[sdiy] Dirty vs. Clean Power (in modulars)

Magnus Danielson magnus at rubidium.dyndns.org
Sat May 26 18:33:25 CEST 2007


From: "Greg James" <gjames at kddlab.com>
Subject: [sdiy] Dirty vs. Clean Power (in modulars)
Date: Sat, 26 May 2007 11:04:01 -0400
Message-ID: <CAEGKNANKJLNIBHOBLFMOEFOPDAA.gjames at kddlab.com>

> OK,
> 
> So I've read here and on some other lists about people moving certain
> modules on or off various power rails to isolate them from noise, etc. Is
> there anywhere I can find some good, comprehensive, guidelines for the what,
> why, how and when to do this?
> 
> For example, one recommendation I read is to isolate all CVAs from 'dirty'
> modules. Another is to isolate all modules with digital circuitry. And
> another person wrote about LEDs causing problems.
> 
> I'm just looking for "best practices" here. I understand that in the end,
> every system can have it's own quirks. But high-level rules of thumb would
> be helpful.

The issue is very simple. You want to protect your audio/precission paths from
noise sources which can polute your signals. Especially things that has abrupt
changes in power consumption (current) is potentially bad things. Among them
we find lamps, LEDs and just about anything which is or operate as digital
circuit. A first approach is to split the power-lines at the power-supply into
dirty and clean powerlines. The theory is that the poluting currents will not
cause a resistive and inductive voltage-swing also for the clean power. There
will be some of that, but that will be mainly handled closeup to the power
supply which should counteract it with capacitors and control-loop.

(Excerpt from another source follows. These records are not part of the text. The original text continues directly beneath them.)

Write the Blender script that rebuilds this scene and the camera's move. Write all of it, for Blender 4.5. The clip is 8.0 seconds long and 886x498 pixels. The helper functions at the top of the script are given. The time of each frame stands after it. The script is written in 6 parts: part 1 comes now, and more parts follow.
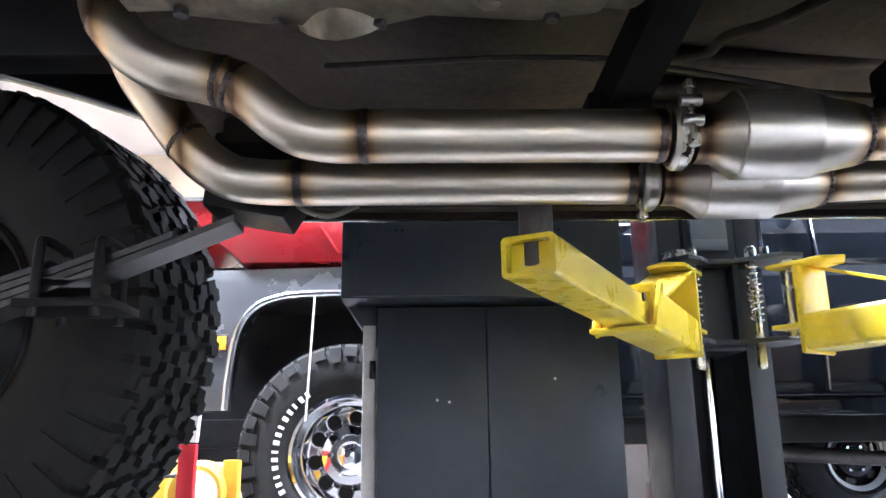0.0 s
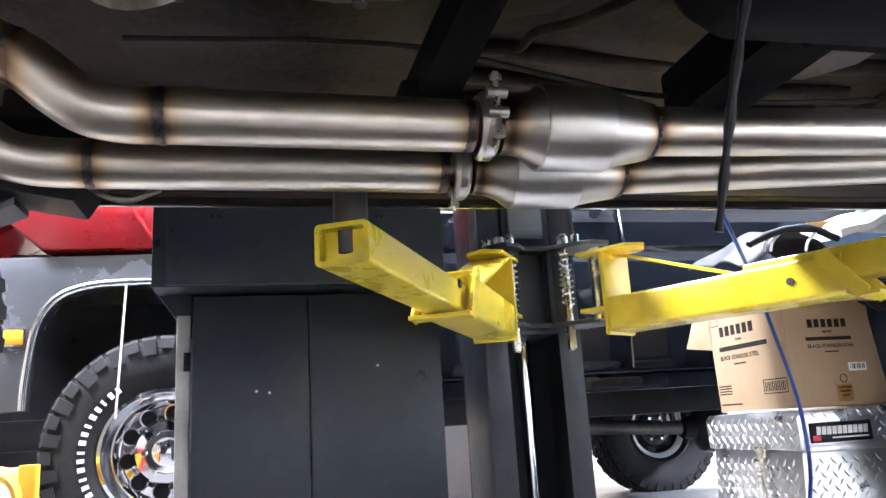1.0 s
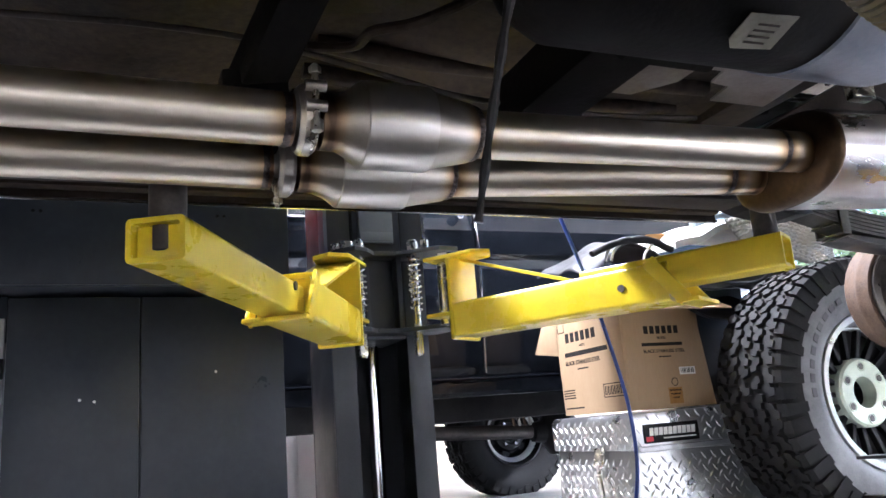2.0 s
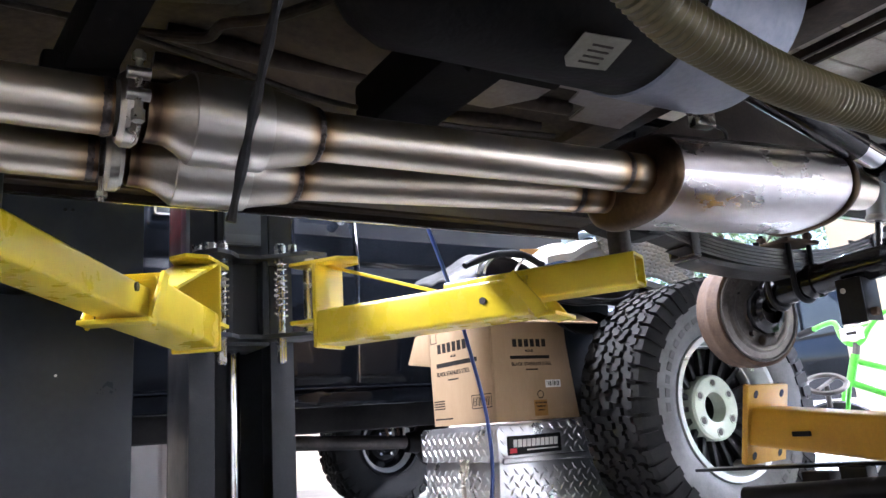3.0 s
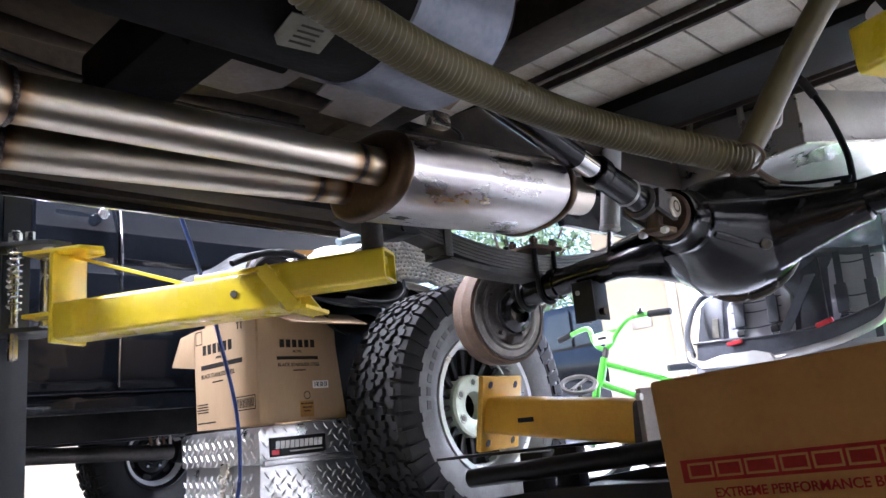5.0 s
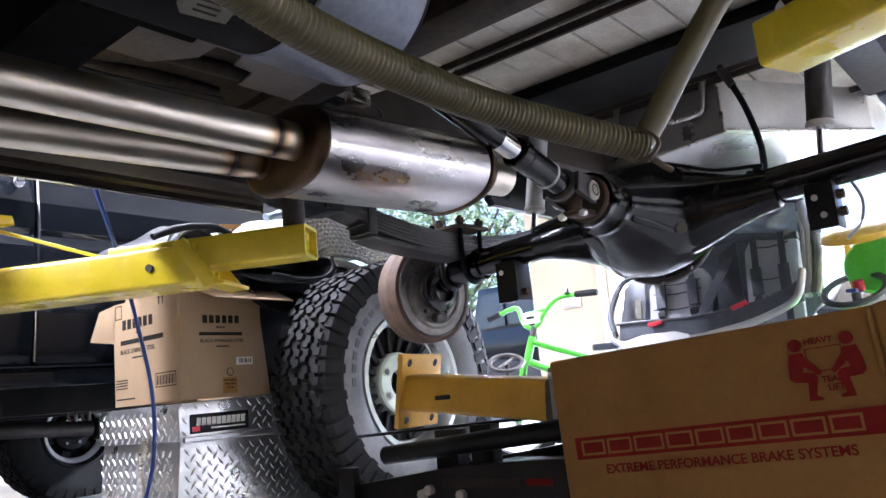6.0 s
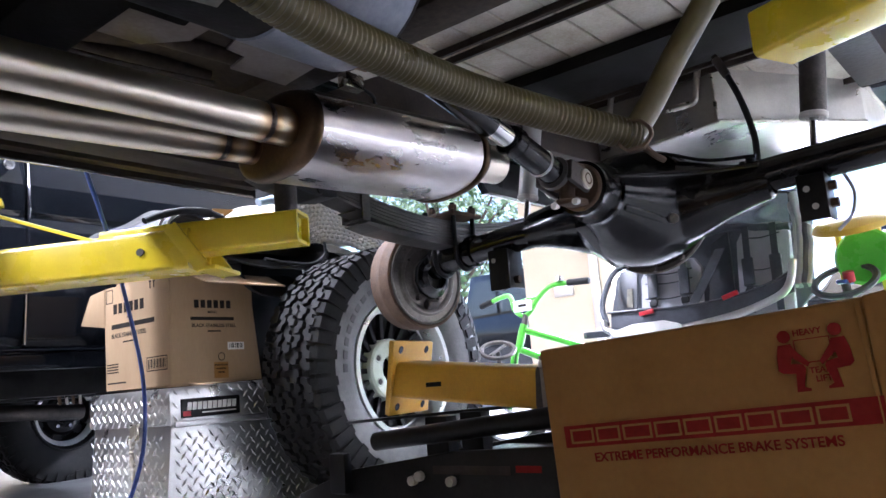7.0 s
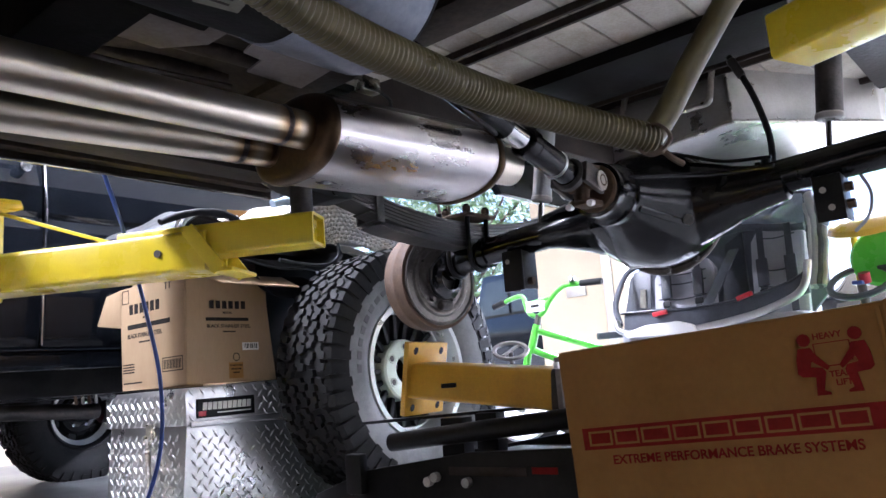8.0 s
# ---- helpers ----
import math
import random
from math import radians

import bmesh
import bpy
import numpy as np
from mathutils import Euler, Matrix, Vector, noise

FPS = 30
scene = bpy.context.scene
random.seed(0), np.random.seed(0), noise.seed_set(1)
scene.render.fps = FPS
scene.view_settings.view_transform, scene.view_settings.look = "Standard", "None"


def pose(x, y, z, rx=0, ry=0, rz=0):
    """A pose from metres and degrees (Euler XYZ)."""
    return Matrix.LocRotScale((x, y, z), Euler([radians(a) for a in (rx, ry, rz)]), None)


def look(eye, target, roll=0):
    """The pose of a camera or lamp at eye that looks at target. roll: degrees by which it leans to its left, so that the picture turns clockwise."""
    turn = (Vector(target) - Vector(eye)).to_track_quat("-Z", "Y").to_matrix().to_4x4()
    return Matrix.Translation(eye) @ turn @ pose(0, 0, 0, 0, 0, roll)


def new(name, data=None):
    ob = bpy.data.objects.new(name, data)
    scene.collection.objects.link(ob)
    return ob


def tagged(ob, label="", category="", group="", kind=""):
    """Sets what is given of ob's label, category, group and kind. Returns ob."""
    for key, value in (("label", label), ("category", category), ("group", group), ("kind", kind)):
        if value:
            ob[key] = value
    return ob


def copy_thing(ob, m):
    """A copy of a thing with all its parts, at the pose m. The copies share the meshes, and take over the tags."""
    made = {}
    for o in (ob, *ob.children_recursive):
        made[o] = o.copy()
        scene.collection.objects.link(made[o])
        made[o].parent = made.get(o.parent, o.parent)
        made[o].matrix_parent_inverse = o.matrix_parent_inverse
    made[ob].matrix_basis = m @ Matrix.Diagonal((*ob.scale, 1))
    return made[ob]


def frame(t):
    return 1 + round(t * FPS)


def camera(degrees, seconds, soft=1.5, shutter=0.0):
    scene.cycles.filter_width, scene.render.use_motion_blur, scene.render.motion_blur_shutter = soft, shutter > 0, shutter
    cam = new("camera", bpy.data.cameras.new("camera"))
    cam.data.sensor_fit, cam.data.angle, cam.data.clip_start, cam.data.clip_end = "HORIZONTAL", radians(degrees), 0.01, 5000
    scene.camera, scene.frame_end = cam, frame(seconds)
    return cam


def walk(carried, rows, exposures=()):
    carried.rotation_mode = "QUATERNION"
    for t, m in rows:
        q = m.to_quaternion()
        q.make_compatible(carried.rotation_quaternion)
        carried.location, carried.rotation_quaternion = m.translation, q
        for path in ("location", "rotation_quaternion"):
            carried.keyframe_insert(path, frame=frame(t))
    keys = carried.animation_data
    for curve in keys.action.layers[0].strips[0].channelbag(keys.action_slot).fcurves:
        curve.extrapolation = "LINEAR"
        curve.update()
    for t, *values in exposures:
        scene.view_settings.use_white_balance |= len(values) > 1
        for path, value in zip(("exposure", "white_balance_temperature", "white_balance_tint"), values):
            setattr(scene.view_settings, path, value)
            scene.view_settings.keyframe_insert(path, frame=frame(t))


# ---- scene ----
cam = camera(60.0, 8.0)
PATH = [
    (0, (0.504, 0.348, 0.45), (0.523, 2.284, 0.953), -0.6),
    (0.5, (0.509, 0.356, 0.453), (0.824, 2.274, 0.925), -2.9),
    (1, (0.53, 0.356, 0.454), (0.979, 2.252, 0.907), -3.5),
    (1.5, (0.549, 0.355, 0.452), (1.151, 2.209, 0.904), -4.1),
    (2, (0.589, 0.36, 0.445), (1.359, 2.15, 0.895), -4.6),
    (3.5, (0.675, 0.341, 0.442), (1.789, 1.938, 0.898), -3.9),
    (4, (0.689, 0.329, 0.422), (1.898, 1.855, 0.878), -4.3),
    (4.5, (0.706, 0.316, 0.413), (2.011, 1.762, 0.866), -4.9),
    (5, (0.728, 0.291, 0.4), (2.146, 1.631, 0.838), -5.5),
    (6.5, (0.752, 0.264, 0.398), (2.296, 1.488, 0.742), -4.9),
    (7, (0.752, 0.265, 0.399), (2.297, 1.491, 0.731), -4.7),
    (7.5, (0.749, 0.265, 0.4), (2.288, 1.499, 0.732), -4.7),
    (8, (0.743, 0.267, 0.402), (2.269, 1.515, 0.736), -4.6),
]
walk(cam, [(t, look(eye, target, roll)) for t, eye, target, roll in PATH], [(0, 3.25, 5300, 17), (2.2, 2.8, 5500, 20), (4, 2.55, 5500, 21), (8, 2.3, 5400, 22)])

# ---- light ----
world = bpy.data.worlds.new("sky")
scene.world = world
world.use_nodes = True
wn = world.node_tree
sky = wn.nodes.new("ShaderNodeTexSky")
sky.sky_type, sky.sun_disc = "NISHITA", False
sky.sun_elevation, sky.sun_rotation = radians(74), radians(63)
wn.links.new(sky.outputs[0], wn.nodes["Background"].inputs[0])
wn.nodes["Background"].inputs[1].default_value = 0.11

sun = new("sun", bpy.data.lights.new("sun", "SUN"))
sun.data.energy, sun.data.angle, sun.data.color = 3.2, radians(0.5), (1, 0.95, 0.88)
sun.matrix_world = look((8.0, 6.5, 12), (6.5, 3.5, 0))


def area_lamp(name, loc, target, sx, sy, watts, colour):
    ob = new(name, bpy.data.lights.new(name, "AREA"))
    ob.data.shape, ob.data.size, ob.data.size_y = "RECTANGLE", sx, sy
    ob.data.energy, ob.data.color = watts, colour
    ob.matrix_world = look(loc, target)
    return ob


area_lamp("doorway_daylight", (7.4, 0.9, 3.3), (2.2, 0.9, 0.3), 4.2, 0.9, 1200, (0.98, 0.98, 0.97))
area_lamp("side_doorway_daylight", (7.4, 5.4, 3.3), (2.5, 3.8, 0.3), 3.0, 0.9, 250, (0.90, 0.96, 1.0))

# ---- materials ----


def surf(name, c1, c2=None, rough=0.5, metal=0.0, scale=6.0, fine=90.0, bump=0.0, stretch=(1, 1, 1), coat=0.0, rough_var=0.12, spec=0.5, detail=6.0):
    """A procedural surface: two colours mixed by broad stains, fine grain in roughness and relief."""
    m = bpy.data.materials.new(name)
    m.use_nodes = True
    nt = m.node_tree
    n, L = nt.nodes, nt.links
    b = n["Principled BSDF"]
    c2 = c2 or tuple(v * 0.75 for v in c1)
    tc = n.new("ShaderNodeTexCoord")
    mp = n.new("ShaderNodeMapping")
    mp.inputs["Scale"].default_value = stretch
    L.new(tc.outputs["Object"], mp.inputs[0])
    big = n.new("ShaderNodeTexNoise")
    big.inputs["Scale"].default_value, big.inputs["Detail"].default_value, big.inputs["Roughness"].default_value = scale, detail, 0.65
    small = n.new("ShaderNodeTexNoise")
    small.inputs["Scale"].default_value, small.inputs["Detail"].default_value = fine, 4
    L.new(mp.outputs[0], big.inputs["Vector"])
    L.new(mp.outputs[0], small.inputs["Vector"])
    ramp = n.new("ShaderNodeValToRGB")
    ramp.color_ramp.elements[0].position, ramp.color_ramp.elements[1].position = 0.33, 0.68
    ramp.color_ramp.elements[0].color, ramp.color_ramp.elements[1].color = (*c1, 1), (*c2, 1)
    add = n.new("ShaderNodeMath")
    add.operation = "MULTIPLY_ADD"
    L.new(small.outputs[0], add.inputs[0])
    add.inputs[1].default_value = 0.3
    L.new(big.outputs[0], add.inputs[2])
    sub = n.new("ShaderNodeMath")
    sub.operation = "SUBTRACT"
    L.new(add.outputs[0], sub.inputs[0])
    sub.inputs[1].default_value = 0.15
    L.new(sub.outputs[0], ramp.inputs[0])
    L.new(ramp.outputs[0], b.inputs["Base Color"])
    rr = n.new("ShaderNodeMapRange")
    rr.inputs[3].default_value, rr.inputs[4].default_value = max(rough - rough_var, 0.03), min(rough + rough_var, 1)
    rr.inputs[1].default_value, rr.inputs[2].default_value = 0.3, 0.7
    L.new(big.outputs[0], rr.inputs[0])
    L.new(rr.outputs[0], b.inputs["Roughness"])
    b.inputs["Metallic"].default_value = metal
    b.inputs["Coat Weight"].default_value = coat
    b.inputs["Specular IOR Level"].default_value = spec
    if bump:
        bp = n.new("ShaderNodeBump")
        bp.inputs["Strength"].default_value, bp.inputs["Distance"].default_value = min(bump, 1), 0.002
        L.new(small.outputs[0], bp.inputs["Height"])
        L.new(bp.outputs[0], b.inputs["Normal"])
    return m


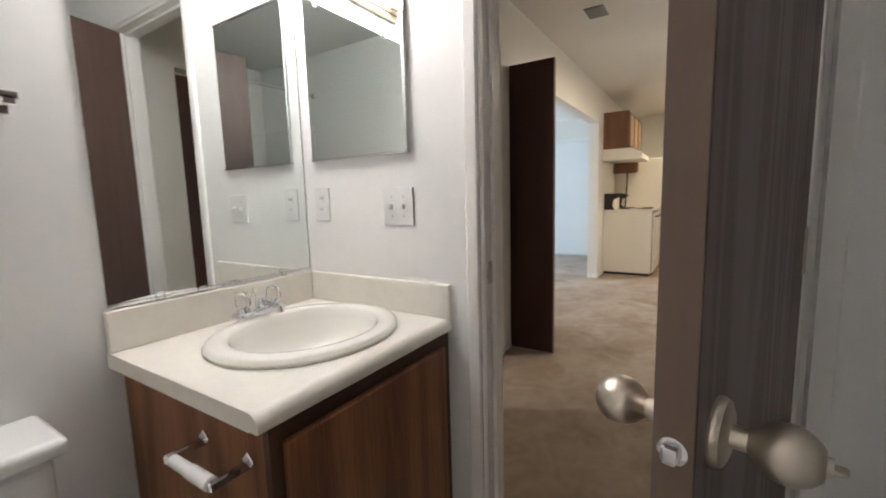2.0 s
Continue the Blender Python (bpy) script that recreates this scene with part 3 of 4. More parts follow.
# ---------------------------------------------------------------- windows and blinds
def window(name, label, x0, x1, z0, z1, bars):
    th = thing(name, label, "window", ((x0 + x1) / 2, 5.61, z0), kind="structure")
    y0, y1 = 5.585, 5.64
    fr = 0.055
    part("window_frame", boxes([(x0, y0, z0, x0 + fr, y1, z1), (x1 - fr, y0, z0, x1, y1, z1), (x0 + fr, y0, z0, x1 - fr, y1, z0 + fr), (x0 + fr, y0, z1 - fr, x1 - fr, y1, z1)], 0.003), M_FRAME, th)
    part("window_sill", box(x0, 5.540, z0 - 0.012, x1, y0, z0 + 0.012, 0.003), M_FRAME, th)
    xm = (x0 + x1) / 2
    part("mullion", box(xm - 0.033, y0 - 0.008, z0 + fr, xm + 0.033, y1, z1 - fr, 0.003), M_FRAME, th)
    for p0, p1 in ((x0 + fr, xm - 0.033), (xm + 0.033, x1 - fr)):
        pane = part("pane", box(p0, 5.610, z0 + fr, p1, 5.614, z1 - fr), M_PANE, th)
        pane.visible_shadow = False
        for k in range(bars):
            z = z0 + 0.015 + 0.345 * (k + 1)
            part("bar", box(p0, 5.600, z - 0.006, p1, 5.609, z + 0.006, 0.001), M_BAR, th, "thin dark cross bar")


window("window_1", "white vinyl sliding window with thin dark cross bars", WX0, WX1, WZ0, WZ1, 3)
window("window_2", "white vinyl sliding living room window", 4.4, 7.5, 0.55, 2.1, 0)

blind = thing("vertical_blind", "white vinyl vertical blind turned open, hanging to the floor", "blind", (1.49, 5.380, 0.03))
part("head_rail", box(0.66, 5.36, 2.075, 2.32, 5.41, 2.105, 0.004), M_FRAME, blind)
part("valance", box(0.585, 5.343, 2.095, 2.345, 5.351, 2.150, 0.002), M_WALL, blind, "cream valance strip")
NS = 22


def slat_mesh():
    bm = bmesh.new()
    cols = []
    for j in range(7):
        u = -1 + j / 3
        cols.append([(u * 0.0445, 0.006 * (1 - u * u), z) for z in (0.0, 2.03)])
    vs = [[bm.verts.new(p) for p in c] for c in cols]
    back = [[bm.verts.new((p[0], p[1] + 0.0016, p[2])) for p in c] for c in cols]
    for a, b in zip(vs, vs[1:]):
        bm.faces.new((a[0], b[0], b[1], a[1]))
    for a, b in zip(back, back[1:]):
        bm.faces.new((b[0], a[0], a[1], b[1]))
    for e in (0, -1):
        bm.faces.new((vs[e][0], vs[e][1], back[e][1], back[e][0]))
    for j in range(6):
        for k in (0, 1):
            bm.faces.new((vs[j][k], back[j][k], back[j + 1][k], vs[j + 1][k]))
    bmesh.ops.recalc_face_normals(bm, faces=bm.faces[:])
    for f in bm.faces:
        f.smooth = True
    me = bpy.data.meshes.new("slat")
    bm.to_mesh(me)
    bm.free()
    me.materials.append(M_SLAT)
    return me


slat_me = slat_mesh()
rnd = random.Random(4)
for i in range(NS):
    ob = new("slat", slat_me)
    ob.parent = blind
    ob.matrix_basis = pose(0.70 + i * (2.29 - 0.70) / (NS - 1) - 1.49, 0.0, 0.012, rnd.uniform(-0.15, 0.15), rnd.uniform(-0.2, 0.2), 81 + rnd.uniform(-4, 4))
for i in range(NS - 1):
    xx = 0.70 + i * (2.29 - 0.70) / (NS - 1)
    if i in (0, NS - 2):
        part("bottom_chain", rod((xx, 5.385, 0.055), (xx + 0.075, 5.385, 0.055), 0.0015, seg=6), M_FRAME, blind)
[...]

A better approach is to individually regulate the dirty and clean power lines.

An even better approach is to fine-regulate the clean power at each module.

There may also be things you can do in each module and especially directly at
each noise-maker to reduce the emission of signal. Decoupling capacitors is
among those methods. A series inductor with capacitors on each side is even
more effective. Dropping the current through a LED a bit can make quite a big
difference for its influence. Things like that.